昭和 47 年。1口。高8cm。口径12cm。底径5.5cm。
この茶碗に描かれた蘭の優美な曲線には筆勢があり爽やかな風を感じます、
中心の茎は凛とした花弁が幾重にも描かれています。
小さな茶碗の曲面に収まった自然の優美な姿があります。蘭という植物が画材として描かれたものは古来にも数多くありますが、意外と現存する秀作は少ないようです。
それは蘭が単純な線描に近い表現方法による画面構成を成す故に、高度な美的感覚が求められるからではないかと思われます。これは修練で習得できるものではなく
人間的な品格が画面に表現されるからでしょう。単純な曲線で描写される画面は流麗な仮名文字を観るような風雅さを感じます。
茶を自ら点て飲む独服は何故か無心の境涯になり、物事の真意を思考する事が出来そうです。禅堂で座禅して調身調心の効用を得るように、自省して穏やかな身体を得たいものです。茶は効能ある飲料であるそうです。
人を気遣う心が芸術になります。悲しみや喜びがあったりする事が芸になります。それが茶道にもなります。茶を点てる動作は快いリズムと快適に静かな音楽になっています、形だけではありません。
茶碗を征服するのではなく、茶碗に従うものです。
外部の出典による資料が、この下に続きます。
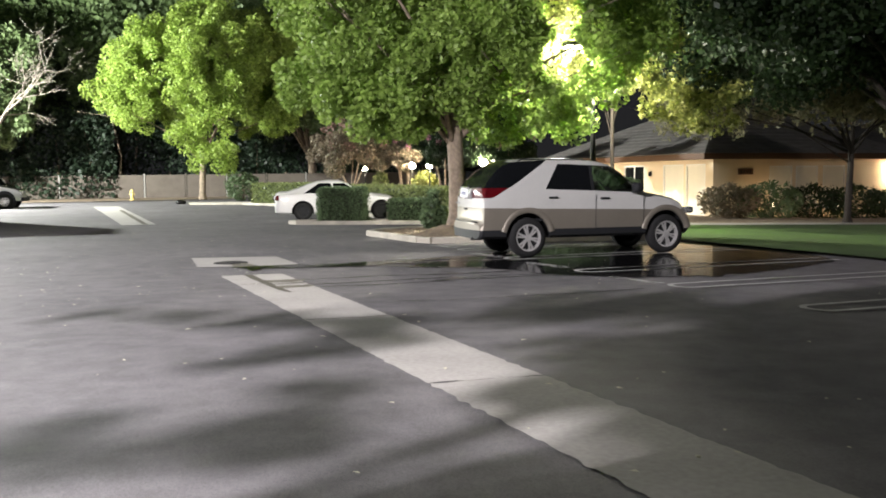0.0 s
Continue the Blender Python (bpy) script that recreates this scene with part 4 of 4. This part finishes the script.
# the lime-coloured tree by the fence, and the dim ones beside it
tree("lime_tree", (-5.85, 46.3, 0.34), "round-headed lime green tree lit from one side", 2.7, 0.2,
     lobe_ring((0.9, -0.3, 7.7), (6.9, 5.6, 4.9), 60, 1.45, 10, -0.62, 10), LEAF_LIME, 0.16, 1550, 10)
tree("far_tree", (2.5, 55.0, 0.3), "tall dark green tree behind the planting", 3.0, 0.3,
     lobe_ring((0, 0, 10.5), (8.0, 5.0, 7.5), 40, 2.3, 12, -0.8, 8), LEAF_FAR, 0.34, 330, 12)
tree("far_tree", (-12.5, 64.0, 0.3), "tall dark green tree behind the fence", 4.0, 0.35,
     lobe_ring((0, 0, 13.0), (9.5, 5.0, 9.5), 46, 2.8, 13, -0.8, 8), LEAF_FAR, 0.42, 230, 13)
tree("far_tree", (-27.0, 60.0, 0.3), "tall dark green tree behind the fence", 4.0, 0.35,
     lobe_ring((0, 0, 12.5), (9.0, 5.0, 10.5), 44, 2.8, 14, -0.85, 8), LEAF_FAR, 0.42, 230, 14)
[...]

茶碗や茶筅よりも自分の手が小さく見えなくてはなりません。手が茶筅よりも小さく見えるようになる時、初めて茶が点ったという事が解ります。茶碗の中に小さい自分を観る事が修行です。
ものの哀れとは、満月を知る故に耐え得る心なのです。又憂える心なのです。
茶碗が真に生かされるのは使われる事を目的として造られています。優れた芸術家は優れた職人の技を心得ています。